Okay...I am going to get this issue settled for all time! Rich and I cannot agree and of course, mom stays out of it. So, you decide.....please participate in the poll below!
Okay folks, we are going to decide once and for all who was the best defender!
Which of us was the wisest in defending his family from the Boogeyman?See results without voting
As far back as I can remember, my parents were always there to pick up the pieces from the messes and bad choices I made. Although I always had a good relationship with my parents and never did some of the things I hear children today do, like beating, stealing, and hurting their parents, it wasn't always smooth sailing. But, one thing I did learn is respect and to listen to your elders! I didn't always do that, but looking back, I see the times that I did NOT listen to my parents or take their advice, I ended up in a big mess of some kind. I am grateful that they just didn't turn their backs on me when I did these things! Patience was definitely something they both learned and lived!
My father is no longer with me. He passed away
in 1993 suddenly from a heart problem shortly (1 week) after I got married. I
was totally devastated over this sudden loss and since I was living over 2000
miles away at that time, Olympia, Washington, I was worried about my mother being alone now. My parents were approaching their 50th wedding anniversary, so I knew my mom was going to just fall apart! I moved back to St. Louis a few months later. Both mom and dad lived through the Depression, 2 major wars, and know they were stronger for living
through those times. But the loss of a spouse after 40+ years was the worst! Although my father is gone, he left me with so much...his strange humor, funny sarcastic remarks, his jokes, but also his wisdom and love.
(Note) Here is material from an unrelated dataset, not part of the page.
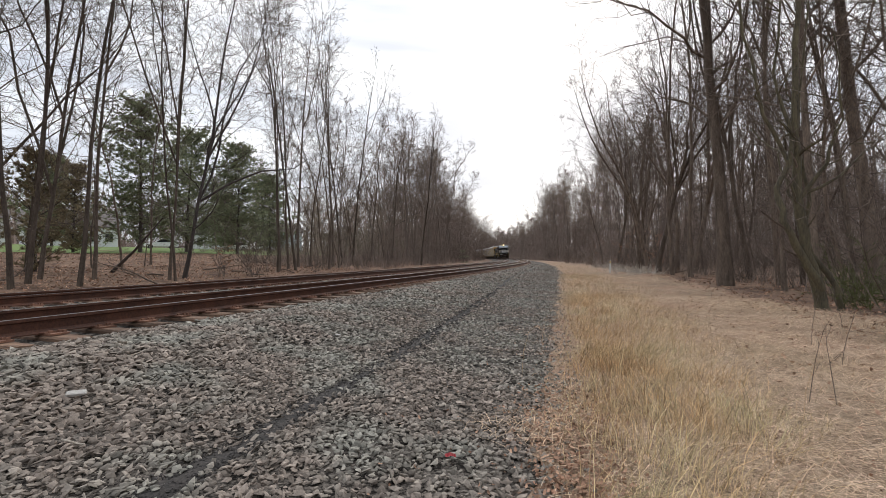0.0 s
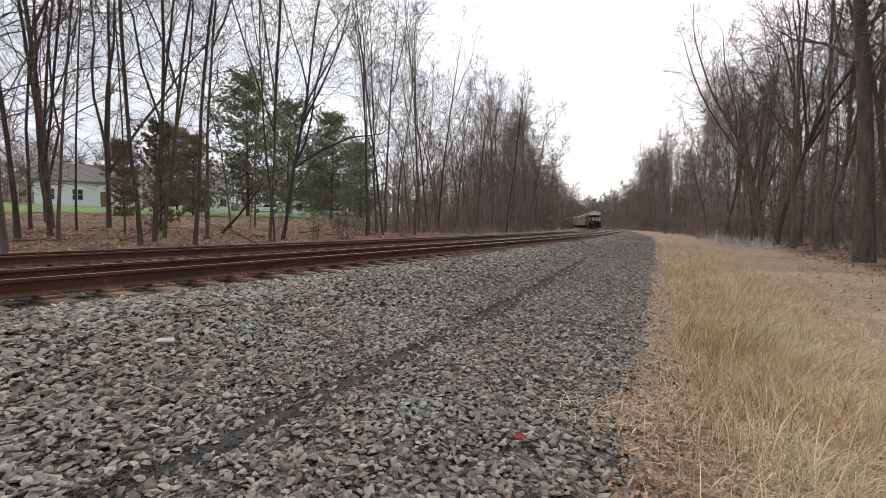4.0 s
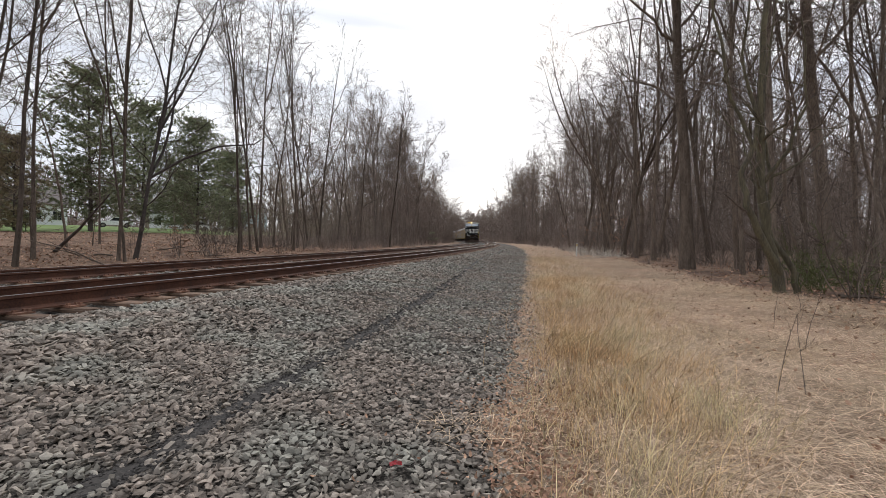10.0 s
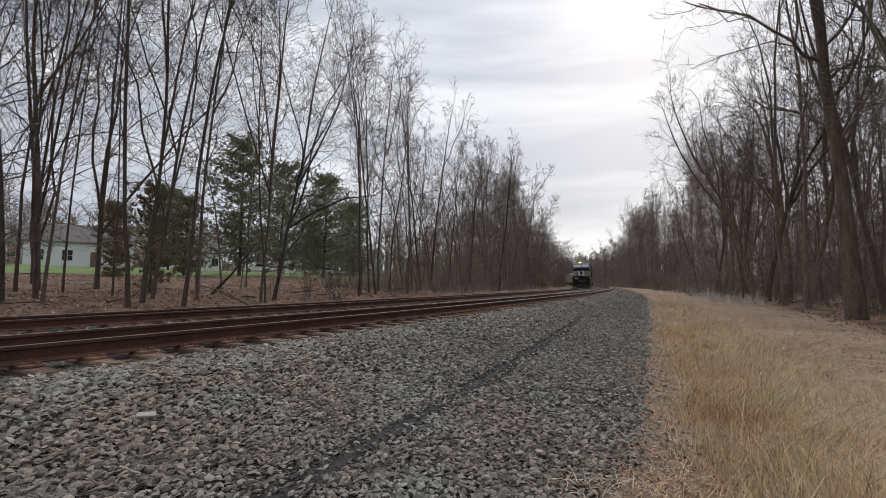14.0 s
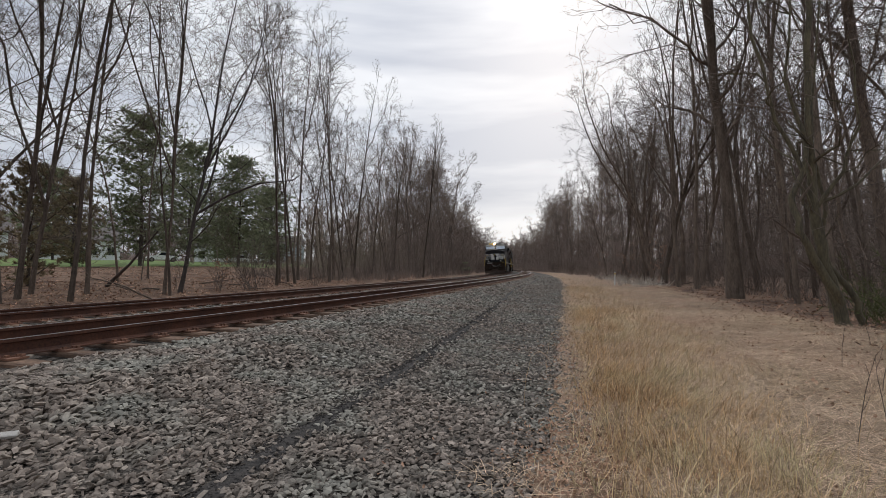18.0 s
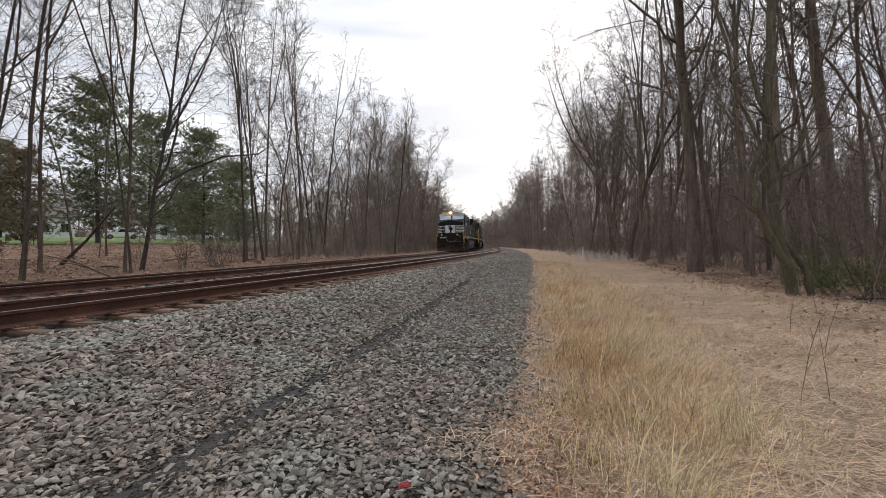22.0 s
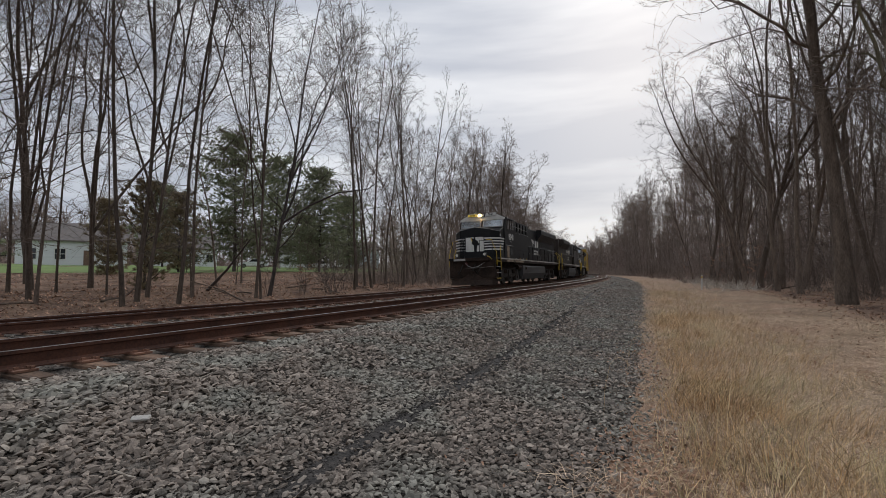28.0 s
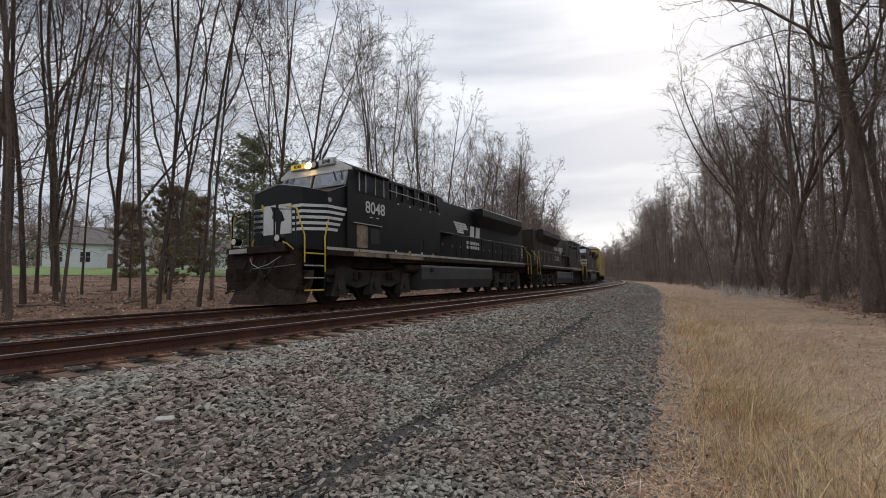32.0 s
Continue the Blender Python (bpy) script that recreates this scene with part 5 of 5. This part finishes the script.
def blades(name, places, heights, lean, material, label, seed, width=0.0035, rise=1.0, drift=0.7):
    """Bent grass blades as ONE object: two quads and a tip each."""
    rng = np.random.default_rng(seed)
    n = len(places)
    a = rng.uniform(0, 6.283, n)
    side = np.stack([np.cos(a), np.sin(a), np.zeros(n)], -1) * (width * rng.uniform(0.7, 1.5, n))[:, None]
    turn = 3.1 * wave(places[:, 0], places[:, 1], 0.8) + 1.2 * wave(places[:, 0], places[:, 1], 0.23)
    d = rng.normal(0, lean * (1 - 0.4 * drift), (n, 2)) + np.stack([np.cos(turn), np.sin(turn)], -1) * (lean * drift) + np.array([0.08, -0.06])
    bend = np.concatenate([d, np.zeros((n, 1))], 1)
    up = np.array([0, 0, rise])
    h = heights[:, None]
    p0 = places
    p1 = p0 + h * (up * 0.5 + bend * 0.35)
    p2 = p1 + h * (up * 0.32 + bend * 0.75)
    p3 = p2 + h * (up * 0.02 + bend * 0.8)
    v = np.stack([p0 - side, p0 + side, p1 - side, p1 + side, p2 - side * 0.7, p2 + side * 0.7, p3], 1).reshape(-1, 3)
    k = (np.arange(n) * 7)[:, None]
    tri = np.concatenate([k + np.array([q]) for q in ([0, 1, 3], [0, 3, 2], [2, 3, 5], [2, 5, 4], [4, 5, 6])], 0)
    me = bpy.data.meshes.new(name)
    me.vertices.add(len(v))
    me.vertices.foreach_set("co", v.ravel())
    me.loops.add(tri.size)
    me.loops.foreach_set("vertex_index", tri.ravel())
    me.polygons.add(len(tri))
    me.polygons.foreach_set("loop_start", np.arange(len(tri)) * 3)
    me.polygons.foreach_set("loop_total", np.full(len(tri), 3))
    me.materials.append(material)
    me.update(calc_edges=True)
    return tagged(new(name, me), label, "grass", kind="stuff")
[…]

I will treasure the memories and will keep them in my heart forever! Thanks Dad!!!!
I just pray that all of you think about your parents! If they are still alive, I pray you will treasure them for the rest of their lives! If your relationship isn't good, contact them and ask for their forgiveness before it is too late. Once they are gone from your life, you will regret not re-establishing your relationship. No need to point fingers, just show them the love and affection they deserve and gave to you! Believe me, all of us were no angels!!! It is never too late!
So, my friends, honor and show your love to your parents every single day. Your mother brought you into this world and raised you with or without a father. It doesn't matter, honor and treasure which ever parent you have! You won't be sorry!